* START PROVIDED MATERIAL *

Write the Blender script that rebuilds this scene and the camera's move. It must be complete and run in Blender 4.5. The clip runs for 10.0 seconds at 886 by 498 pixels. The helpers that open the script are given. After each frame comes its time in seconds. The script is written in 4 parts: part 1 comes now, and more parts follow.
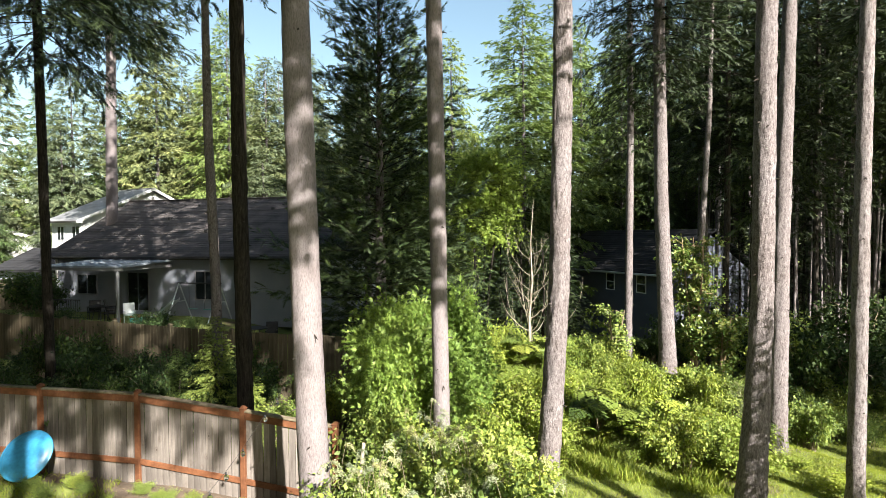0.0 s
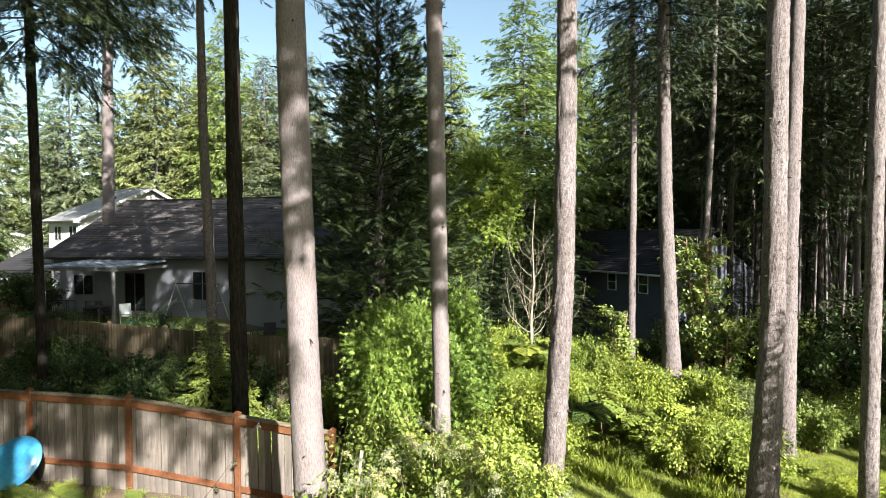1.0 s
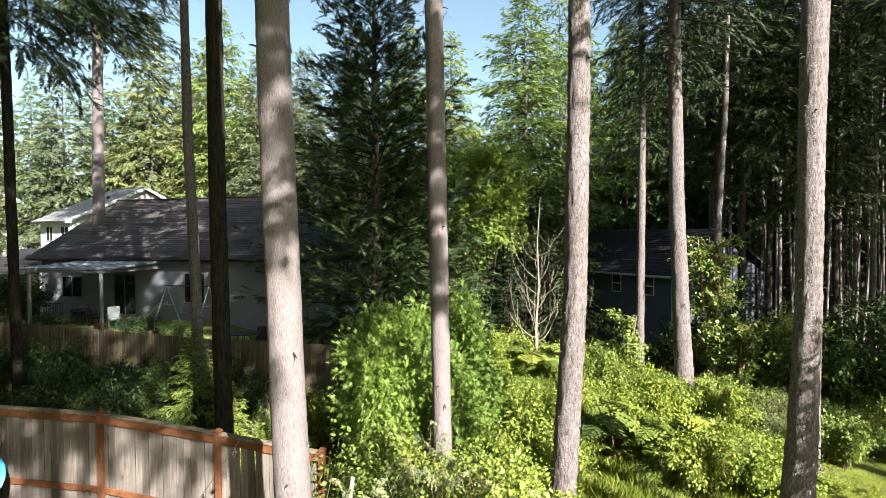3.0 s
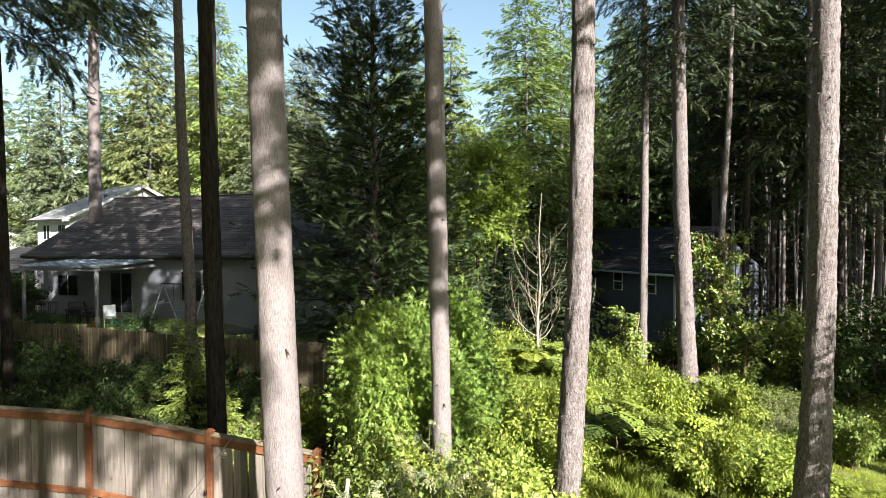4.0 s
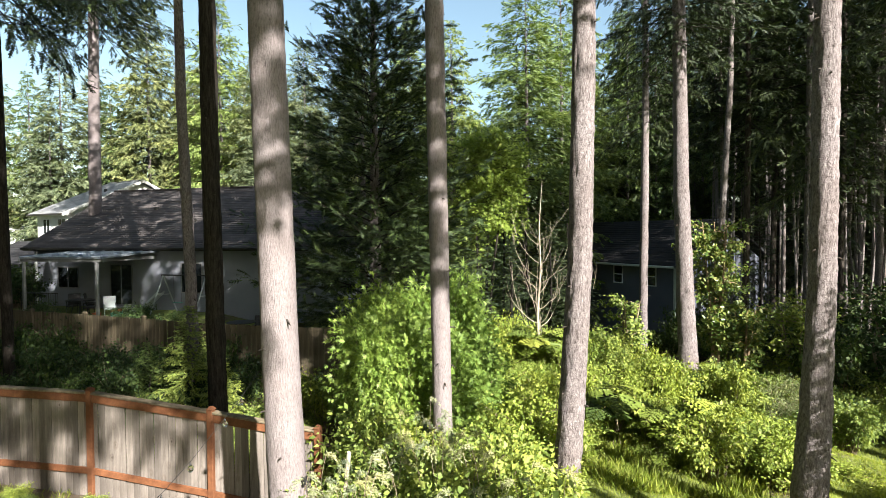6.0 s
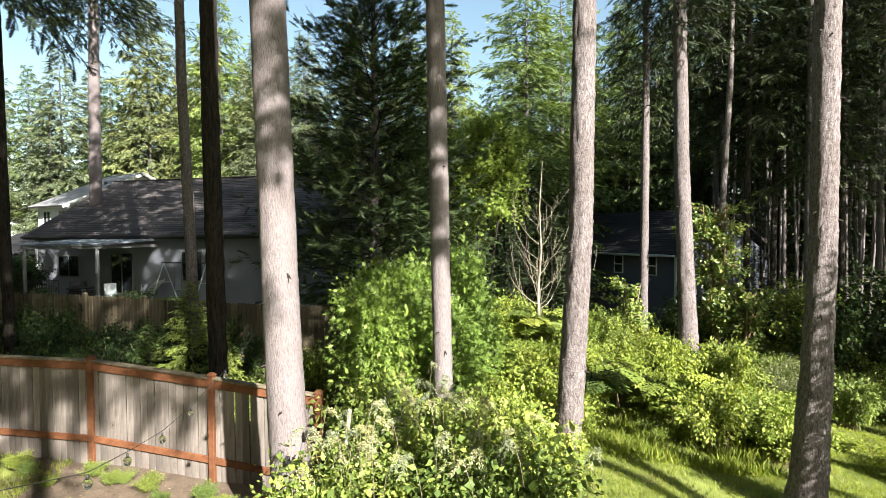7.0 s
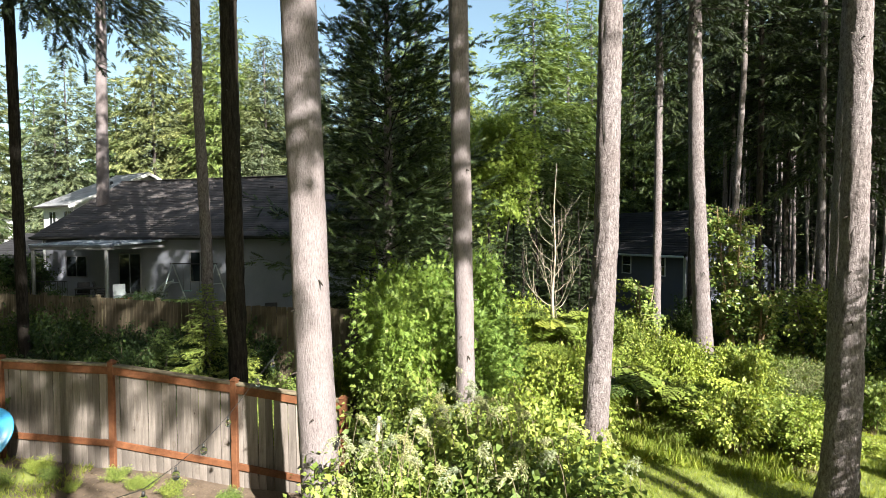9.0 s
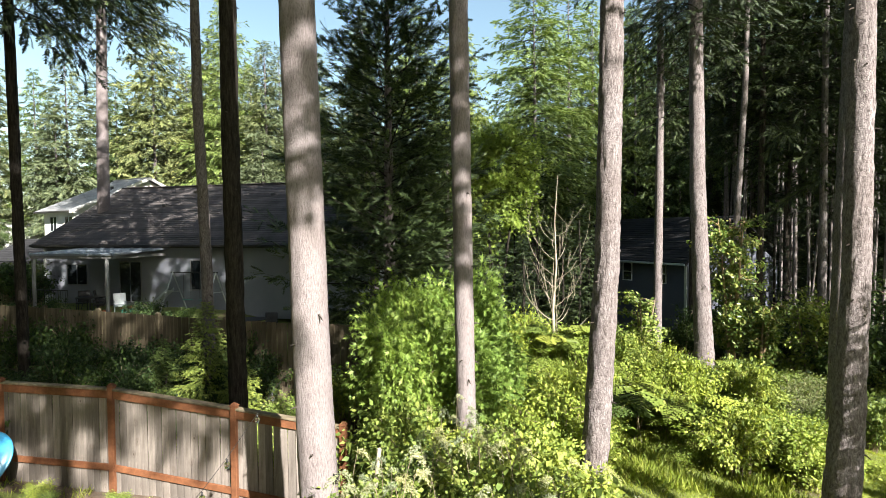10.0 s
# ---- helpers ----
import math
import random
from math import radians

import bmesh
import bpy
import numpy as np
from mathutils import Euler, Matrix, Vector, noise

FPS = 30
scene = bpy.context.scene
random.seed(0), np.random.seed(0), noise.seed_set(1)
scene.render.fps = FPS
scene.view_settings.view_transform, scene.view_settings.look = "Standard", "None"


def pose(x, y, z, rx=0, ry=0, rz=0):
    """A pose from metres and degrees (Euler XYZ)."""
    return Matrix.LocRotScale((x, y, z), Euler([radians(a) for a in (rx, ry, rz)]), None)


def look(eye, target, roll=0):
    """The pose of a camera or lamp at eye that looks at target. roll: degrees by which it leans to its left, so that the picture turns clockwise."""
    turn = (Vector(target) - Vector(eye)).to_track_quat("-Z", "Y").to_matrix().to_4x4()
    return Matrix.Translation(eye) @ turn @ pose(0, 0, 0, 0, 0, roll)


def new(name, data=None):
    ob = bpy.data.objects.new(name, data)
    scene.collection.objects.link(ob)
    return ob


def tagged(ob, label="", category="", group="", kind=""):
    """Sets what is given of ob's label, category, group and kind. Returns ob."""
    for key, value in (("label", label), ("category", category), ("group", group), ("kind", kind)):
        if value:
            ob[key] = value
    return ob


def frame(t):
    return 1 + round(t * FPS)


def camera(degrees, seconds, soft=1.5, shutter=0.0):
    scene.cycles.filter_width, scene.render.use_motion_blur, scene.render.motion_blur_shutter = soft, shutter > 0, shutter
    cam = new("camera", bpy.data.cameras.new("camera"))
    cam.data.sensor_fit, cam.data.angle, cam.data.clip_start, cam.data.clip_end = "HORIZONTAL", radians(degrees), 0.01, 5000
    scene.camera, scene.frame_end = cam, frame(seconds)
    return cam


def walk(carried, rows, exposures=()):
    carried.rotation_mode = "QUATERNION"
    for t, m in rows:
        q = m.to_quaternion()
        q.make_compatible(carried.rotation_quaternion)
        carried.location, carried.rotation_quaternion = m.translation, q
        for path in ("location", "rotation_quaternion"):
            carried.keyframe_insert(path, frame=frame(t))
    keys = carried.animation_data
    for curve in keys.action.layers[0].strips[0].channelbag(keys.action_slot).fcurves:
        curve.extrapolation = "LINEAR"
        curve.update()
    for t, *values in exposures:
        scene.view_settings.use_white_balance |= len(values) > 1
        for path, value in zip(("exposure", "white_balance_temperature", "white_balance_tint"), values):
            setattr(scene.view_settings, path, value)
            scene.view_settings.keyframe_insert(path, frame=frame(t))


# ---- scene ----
cam = camera(77.6, 10.0, soft=0.7)
METRES, EYE, TILT, LEAN, TURN = 3.4, 5.3, 0.0, 0.0, 0.0
ROWS = [
    (0.0, 0.0, 0.0, 0.0, -0.01, -1.42, 0.34),
    (0.5, -0.0012, 0.0451, 0.0003, -0.03, -1.42, 0.35),
    (1.0, -0.0042, 0.098, 0.0011, -0.03, -1.44, 0.35),
    (1.5, -0.0049, 0.1625, 0.003, -0.03, -1.44, 0.35),
    (2.0, -0.0081, 0.2327, 0.0046, -0.05, -1.41, 0.37),
    (2.5, -0.0081, 0.3014, 0.006, -0.06, -1.4, 0.38),
    (4.0, -0.0044, 0.4684, -0.0306, -0.06, -1.45, 0.41),
    (4.5, -0.0042, 0.4718, -0.052, -0.07, -1.46, 0.42),
    (5.0, -0.0055, 0.4717, -0.0732, -0.07, -1.51, 0.42),
    (6.5, -0.0109, 0.4633, -0.218, -0.06, -1.62, 0.43),
    (7.0, -0.0119, 0.4626, -0.3038, -0.04, -1.66, 0.44),
    (7.5, -0.0191, 0.4661, -0.3051, -0.04, -1.7, 0.44),
    (8.0, -0.0653, 0.4723, -0.2957, -0.02, -1.73, 0.44),
    (8.5, -0.1057, 0.4785, -0.2849, -0.01, -1.75, 0.43),
    (9.0, -0.1297, 0.4843, -0.2768, 0.06, -1.76, 0.42),
    (9.5, -0.1332, 0.4926, -0.2257, 0.1, -1.79, 0.42),
    (10.0, -0.1267, 0.4983, -0.1516, 0.14, -1.78, 0.43),
]
walk(cam, [(t, pose(0, 0, EYE, TILT, LEAN, TURN) @ pose(METRES * x, METRES * y, METRES * z, 90 + pitch, roll, yaw)) for t, x, y, z, yaw, pitch, roll in ROWS])

# ---- world and sun ----
SUN_TO = Vector((0.535, -0.845, 0.0)).normalized()      # level direction towards the sun
SUN_UP = radians(34)
world = bpy.data.worlds.new("sky")
scene.world = world
world.use_nodes = True
wn = world.node_tree
sky = wn.nodes.new("ShaderNodeTexSky")
sky.sky_type, sky.sun_disc = "NISHITA", False
sky.air_density, sky.dust_density, sky.ozone_density = 1.0, 1.5, 0.4
sky.sun_elevation, sky.sun_rotation = SUN_UP, math.atan2(SUN_TO.x, SUN_TO.y)
hazy = wn.nodes.new("ShaderNodeMix")
hazy.data_type, hazy.blend_type = "RGBA", "MULTIPLY"
hazy.inputs[0].default_value, hazy.inputs[7].default_value = 1.0, (1.17, 1.2, 1.04, 1)
wn.links.new(sky.outputs[0], hazy.inputs[6])
wn.links.new(hazy.outputs[2], wn.nodes["Background"].inputs[0])
wn.nodes["Background"].inputs[1].default_value = 0.048
sun = new("sun", bpy.data.lights.new("sun", "SUN"))
sun.data.energy, sun.data.angle, sun.data.color = 5.0, radians(0.55), (1.0, 0.95, 0.87)
sun_way = Vector((SUN_TO.x * math.cos(SUN_UP), SUN_TO.y * math.cos(SUN_UP), math.sin(SUN_UP)))
sun.matrix_world = look(sun_way * 200, (0, 0, 0))
scene.view_settings.exposure = 2.28


# ---- materials ----
def material(name, rough=0.8, metal=0.0):
    m = bpy.data.materials.new(name)
    m.use_nodes = True
    b = m.node_tree.nodes["Principled BSDF"]
    b.inputs["Roughness"].default_value, b.inputs["Metallic"].default_value = rough, metal
    return m, m.node_tree, b


def ramp(nt, source, stops):
    r = nt.nodes.new("ShaderNodeValToRGB")
    e = r.color_ramp.elements
    while len(e) < len(stops):
        e.new(0.5)
    for el, (p, c) in zip(e, stops):
        el.position, el.color = p, (*c, 1)
    nt.links.new(source, r.inputs[0])
    return r.outputs[0]


def noise_node(nt, scale, detail=4, stretch=(1, 1, 1), coord="Object", rough=0.6):
    tc, mp = nt.nodes.new("ShaderNodeTexCoord"), nt.nodes.new("ShaderNodeMapping")
    mp.inputs["Scale"].default_value = stretch
    n = nt.nodes.new("ShaderNodeTexNoise")
    n.inputs["Scale"].default_value, n.inputs["Detail"].default_value, n.inputs["Roughness"].default_value = scale, detail, rough
    nt.links.new(tc.outputs[coord], mp.inputs[0])
    nt.links.new(mp.outputs[0], n.inputs["Vector"])
    return n.outputs["Fac"]


def mixed(nt, a, b, fac, how="MIX"):
    m = nt.nodes.new("ShaderNodeMix")
    m.data_type, m.blend_type = "RGBA", how
    for s, v in ((m.inputs[6], a), (m.inputs[7], b), (m.inputs[0], fac)):
        if hasattr(v, "links"):
            nt.links.new(v, s)
        elif isinstance(v, tuple):
            s.default_value = (*v, 1)
        else:
            s.default_value = v
    return m.outputs[2]


def bump(nt, b, height, strength, distance):
    n = nt.nodes.new("ShaderNodeBump")
    n.inputs["Strength"].default_value, n.inputs["Distance"].default_value = strength, distance
    nt.links.new(height, n.inputs["Height"])
    nt.links.new(n.outputs[0], b.inputs["Normal"])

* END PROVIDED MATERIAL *

» WHAT YOU WILL DO:
Your task is to repeat the lines from the one containing "scene.view_settings.use_white_balance |= len(values)" to the one containing "scene.view_settings.keyframe_insert(path, frame=frame(t))", both lines included. Leave out every other line.

» TASK RESPONSE:
        scene.view_settings.use_white_balance |= len(values) > 1
        for path, value in zip(("exposure", "white_balance_temperature", "white_balance_tint"), values):
            setattr(scene.view_settings, path, value)
            scene.view_settings.keyframe_insert(path, frame=frame(t))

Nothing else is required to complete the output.